DONE is a special code for non-errors that are nonetheless not "OK": it generally means "finished" or "not found." FAIL is for errors that happen outside the bounds of a subsystem.
int HFPage::available_space(void): This routine should return the amount of space available for a new record that is left on the page. For instance, if all slots are full and there are 100 bytes of free space on the page, this method should return (100 - sizeof(slot_t)) bytes. This accounts for the fact that sizeof(slot_t) bytes must be reserved for a new slot and cannot be used by a new record.

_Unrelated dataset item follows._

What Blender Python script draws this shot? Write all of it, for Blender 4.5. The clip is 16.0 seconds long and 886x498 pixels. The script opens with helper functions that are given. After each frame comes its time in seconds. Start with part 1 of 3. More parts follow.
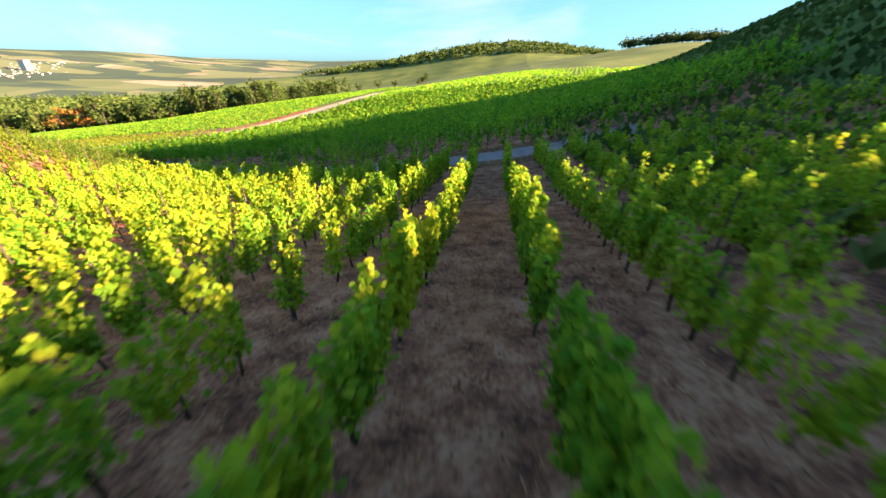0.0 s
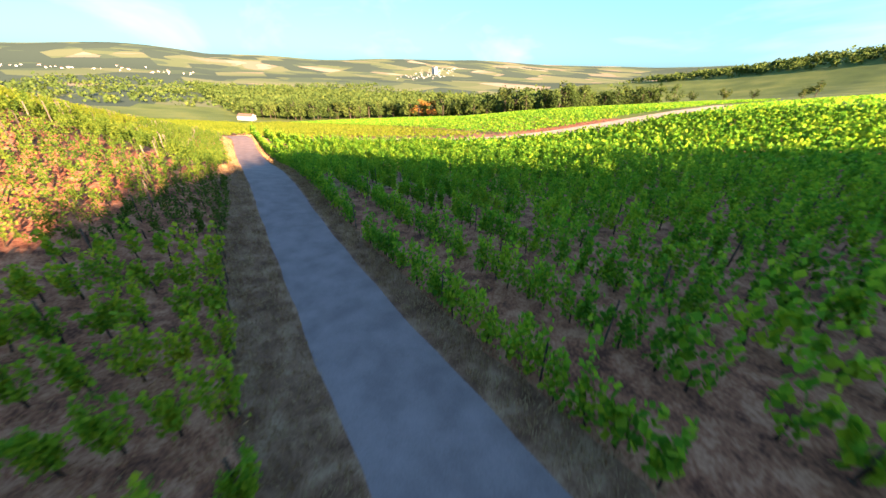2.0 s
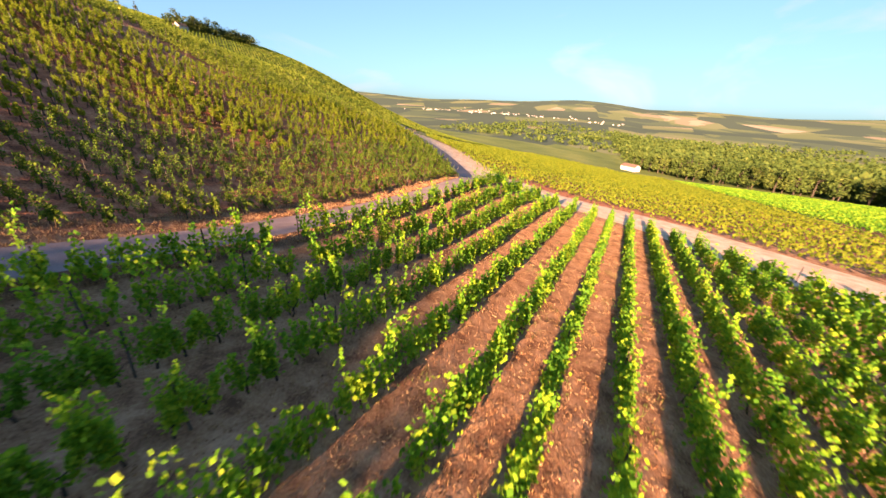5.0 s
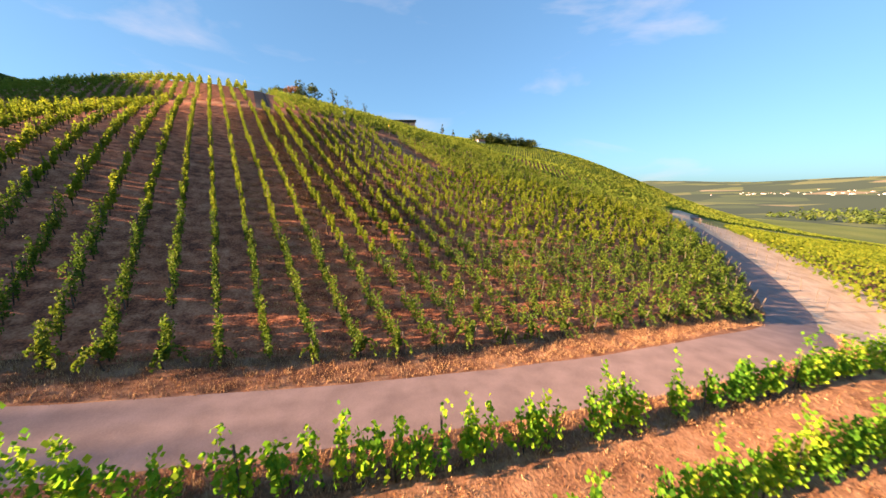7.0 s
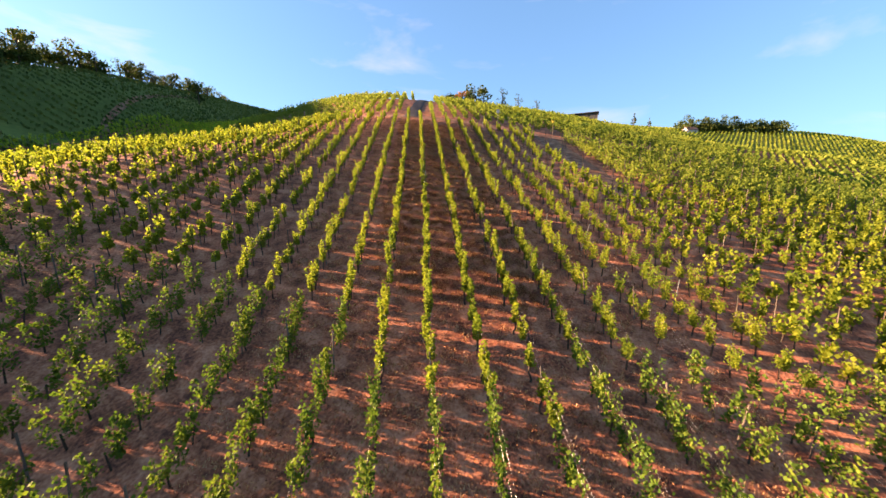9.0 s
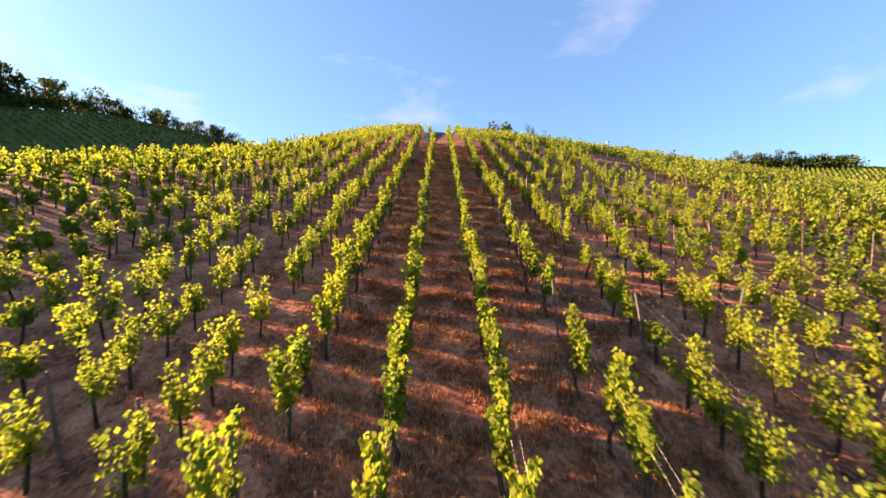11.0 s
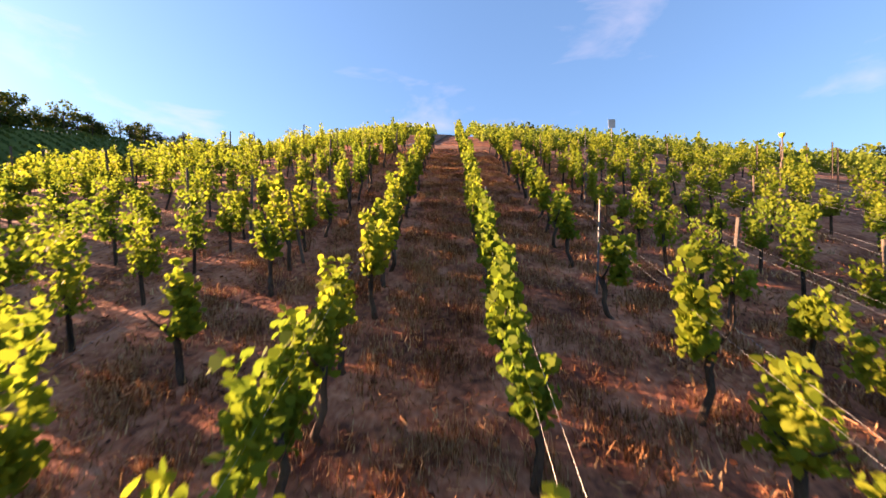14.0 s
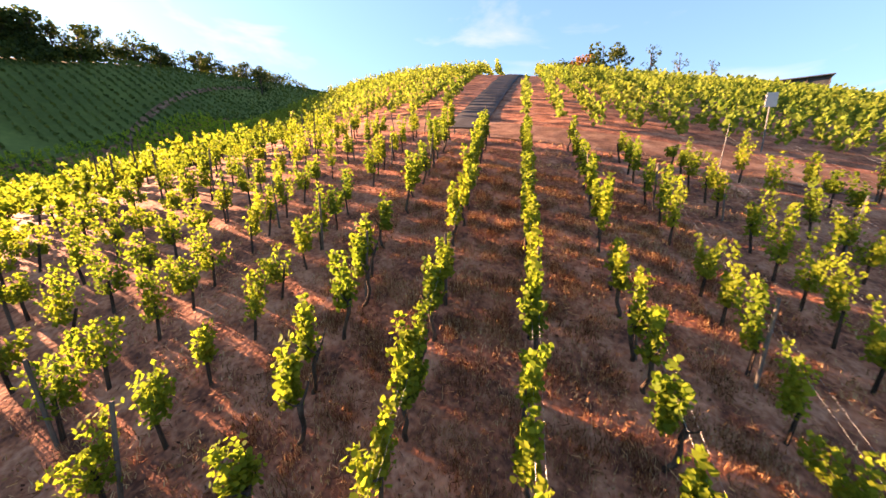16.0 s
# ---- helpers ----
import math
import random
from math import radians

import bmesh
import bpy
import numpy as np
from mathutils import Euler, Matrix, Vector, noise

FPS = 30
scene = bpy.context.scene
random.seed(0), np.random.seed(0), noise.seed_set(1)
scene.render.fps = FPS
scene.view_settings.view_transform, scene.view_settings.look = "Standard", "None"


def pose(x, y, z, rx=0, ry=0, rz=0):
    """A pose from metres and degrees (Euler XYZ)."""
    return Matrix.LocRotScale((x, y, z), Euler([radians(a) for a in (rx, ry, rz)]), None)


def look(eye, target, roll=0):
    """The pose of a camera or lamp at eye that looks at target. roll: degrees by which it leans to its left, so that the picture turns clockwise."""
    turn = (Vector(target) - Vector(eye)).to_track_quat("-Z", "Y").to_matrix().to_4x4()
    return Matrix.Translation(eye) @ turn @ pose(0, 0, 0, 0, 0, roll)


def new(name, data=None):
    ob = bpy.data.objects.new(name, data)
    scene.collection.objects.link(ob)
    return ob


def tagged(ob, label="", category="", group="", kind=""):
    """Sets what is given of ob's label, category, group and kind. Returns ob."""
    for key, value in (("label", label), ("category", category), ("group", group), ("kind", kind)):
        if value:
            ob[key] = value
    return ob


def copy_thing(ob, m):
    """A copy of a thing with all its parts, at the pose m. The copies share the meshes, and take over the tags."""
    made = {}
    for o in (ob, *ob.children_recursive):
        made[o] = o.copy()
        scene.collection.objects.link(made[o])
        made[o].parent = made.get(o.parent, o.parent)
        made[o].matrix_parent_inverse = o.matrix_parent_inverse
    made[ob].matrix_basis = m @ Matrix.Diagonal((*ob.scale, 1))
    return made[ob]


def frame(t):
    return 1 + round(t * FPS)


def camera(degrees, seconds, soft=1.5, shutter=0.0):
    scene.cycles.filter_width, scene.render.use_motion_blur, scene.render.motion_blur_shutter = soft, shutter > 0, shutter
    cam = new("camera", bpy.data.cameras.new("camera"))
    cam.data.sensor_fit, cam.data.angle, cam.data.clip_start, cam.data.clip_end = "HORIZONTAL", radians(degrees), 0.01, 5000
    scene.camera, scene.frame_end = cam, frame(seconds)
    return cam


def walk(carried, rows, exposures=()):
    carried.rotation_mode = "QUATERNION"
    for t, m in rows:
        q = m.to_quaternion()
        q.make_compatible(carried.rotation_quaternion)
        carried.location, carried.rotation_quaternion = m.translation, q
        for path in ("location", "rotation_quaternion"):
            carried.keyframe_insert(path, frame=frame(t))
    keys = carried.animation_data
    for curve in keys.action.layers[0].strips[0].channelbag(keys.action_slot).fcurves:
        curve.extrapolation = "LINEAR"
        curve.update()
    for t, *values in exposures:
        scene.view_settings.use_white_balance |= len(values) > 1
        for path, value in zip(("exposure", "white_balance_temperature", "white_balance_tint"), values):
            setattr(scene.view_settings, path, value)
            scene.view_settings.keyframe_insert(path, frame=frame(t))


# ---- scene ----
cam = camera(105.2, 16.0, shutter=0.15)
PATH = [
    (0, (-57.28, 34.83, 13.39), (-55.64, 26.15, 8.70), 1.42),
    (0.5, (-55.48, 24.60, 12.85), (-52.02, 16.61, 7.93), -0.05),
    (1, (-52.72, 15.61, 11.43), (-47.55, 8.62, 6.49), 0.19),
    (1.5, (-47.97, 7.19, 10.86), (-41.47, 1.33, 6.01), 0.75),
    (2, (-41.95, -1.23, 10.72), (-34.53, -5.98, 5.99), 1.68),
    (2.5, (-35.22, -8.16, 10.62), (-27.21, -11.87, 5.93), 2.38),
    (3, (-28.42, -14.26, 10.17), (-20.01, -16.75, 5.38), 2.98),
    (3.5, (-20.85, -19.09, 9.39), (-12.17, -20.11, 4.53), 3.30),
    (4, (-12.72, -22.76, 8.24), (-3.95, -22.11, 3.48), 3.43),
    (4.5, (-4.17, -25.08, 7.02), (4.44, -22.60, 2.59), 3.26),
    (5, (4.47, -25.71, 5.84), (12.62, -21.44, 1.93), 3.24),
    (5.2, (7.86, -25.56, 5.41), (15.73, -20.58, 1.74), 3.23),
    (7.3, (28.59, -14.35, 4.53), (30.43, -4.64, 3.02), -0.61),
    (7.5, (29.50, -12.81, 4.99), (30.68, -2.99, 3.51), -0.36),
    (8, (31.28, -8.83, 6.23), (30.94, 1.04, 4.64), -0.24),
    (8.2, (31.84, -7.22, 6.72), (31.02, 2.60, 5.04), -0.41),
    (10.3, (31.13, 5.51, 7.15), (28.62, 15.15, 6.24), -0.84),
    (10.5, (30.64, 7.14, 7.06), (28.11, 16.79, 6.35), -0.78),
    (11, (29.33, 11.31, 6.97), (26.69, 20.95, 6.63), -0.85),
    (11.5, (28.17, 15.28, 7.33), (25.37, 24.88, 7.25), -0.62),
    (12, (27.25, 19.10, 7.79), (24.30, 28.65, 7.88), -0.70),
    (12.5, (26.31, 22.70, 8.29), (23.18, 32.20, 8.36), -1.39),
    (13, (25.72, 25.87, 9.33), (22.48, 35.33, 9.40), -1.92),
    (13.5, (25.12, 28.53, 10.60), (21.92, 38.00, 10.64), -2.08),
    (14, (24.54, 30.62, 12.24), (21.52, 40.16, 12.12), -2.09),
    (14.5, (24.14, 32.28, 14.15), (21.41, 41.88, 13.67), -2.00),
    (15, (23.83, 33.64, 15.58), (21.07, 43.19, 14.50), -2.10),
    (15.5, (23.63, 34.66, 16.58), (20.37, 43.96, 14.89), -1.45),
    (16, (23.25, 35.95, 17.26), (18.77, 44.62, 15.09), -0.33),
]
walk(cam, [(t, look(eye, target, roll)) for t, eye, target, roll in PATH],
     [(0.0, 3.3, 6500, 20), (0.5, 3.6, 6500, 23), (1.5, 3.65, 6500, 21), (2.5, 3.15, 6600, 25), (3.5, 3.15, 6800, 31), (4.2, 3.05, 7200, 36), (5.2, 3.0, 7300, 37),
      (7.3, 2.9, 6900, 28), (8.2, 3.05, 7000, 32), (10.5, 3.2, 7100, 38), (13.0, 3.15, 7100, 42), (14.0, 3.1, 7100, 43), (16.0, 3.5, 7500, 44)])

# ---- world, sun ----
SUN_AZ, SUN_EL = radians(92.0), radians(16.0)   # to the left of +y, above the horizon
world = bpy.data.worlds.new("sky")
scene.world = world
world.use_nodes = True
wn, wl = world.node_tree.nodes, world.node_tree.links
wn.clear()
sky = wn.new("ShaderNodeTexSky")
sky.sky_type, sky.sun_disc = "NISHITA", False
sky.sun_elevation, sky.sun_rotation = SUN_EL, -SUN_AZ
sky.air_density, sky.dust_density, sky.ozone_density = 1.0, 0.9, 1.5
bg = wn.new("ShaderNodeBackground")
bg.inputs["Strength"].default_value = 0.041
# thin wisps of cirrus over the whole sky
tc, mp = wn.new("ShaderNodeTexCoord"), wn.new("ShaderNodeMapping")
mp.inputs["Scale"].default_value = (1.6, 3.2, 7.0)
nz = wn.new("ShaderNodeTexNoise")
nz.inputs["Scale"].default_value, nz.inputs["Detail"].default_value = 1.15, 6.0
nz.inputs["Roughness"].default_value, nz.inputs["Distortion"].default_value = 0.55, 0.5
rp = wn.new("ShaderNodeMapRange")
rp.inputs[1].default_value, rp.inputs[2].default_value, rp.inputs[4].default_value = 0.56, 0.80, 0.55
mx = wn.new("ShaderNodeMixRGB")
mx.inputs[2].default_value = (3.0, 3.15, 3.3, 1)
wl.new(tc.outputs["Generated"], mp.inputs["Vector"])
wl.new(mp.outputs["Vector"], nz.inputs["Vector"])
wl.new(nz.outputs["Fac"], rp.inputs[0])
wl.new(rp.outputs[0], mx.inputs[0])
deep = wn.new("ShaderNodeMixRGB")
deep.blend_type = "MULTIPLY"
deep.inputs[0].default_value, deep.inputs[2].default_value = 1.0, (0.53, 1.08, 1.44, 1)
soft_ = wn.new("ShaderNodeGamma")
soft_.inputs[1].default_value = 0.6
wl.new(sky.outputs[0], soft_.inputs[0])
wl.new(soft_.outputs[0], deep.inputs[1])
wl.new(deep.outputs[0], mx.inputs[1])
wl.new(mx.outputs[0], bg.inputs["Color"])
wl.new(bg.outputs[0], wn.new("ShaderNodeOutputWorld").inputs[0])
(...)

bool HFPage::empty(void): Returns true if the page has no records in it, and false otherwise.
You are required to turn in your copy of all source files; this
includes all the files needed to make hfpage and
run the test program. The TAs should be able to go to your src
directory and type make and hfpage, to run the program.
Note that you should not need to change any files other than hfpage.C.
You must submit one zip or tar.gz file containing all required files at the online submission page https://cgi.cs.rpi.edu/submit/submit.html?course=csci4380
Your programs will be graded based on the following criteria.
Correctness (80%) You will get full marks if your implementation is correct. Partial credit will be given to a partially correct submission.
Coding Style (20%) We expect you to write neat code. Code should be nicely indented and commented. We also expect you to follow the coding conventions.
Project can be done in groups of 3/4. All team members will receive the same grade.
Collaboration across teams is not allowed, beyond discussing broad logical ideas and C++ doubts (e.g.. how does one initialize static variables?). Looking at the code from another team is also not allowed. In any situation where a team feels that it may have compromised one of these guidelines or if you think that another team violates these guidelines, talk immediately to the instructor.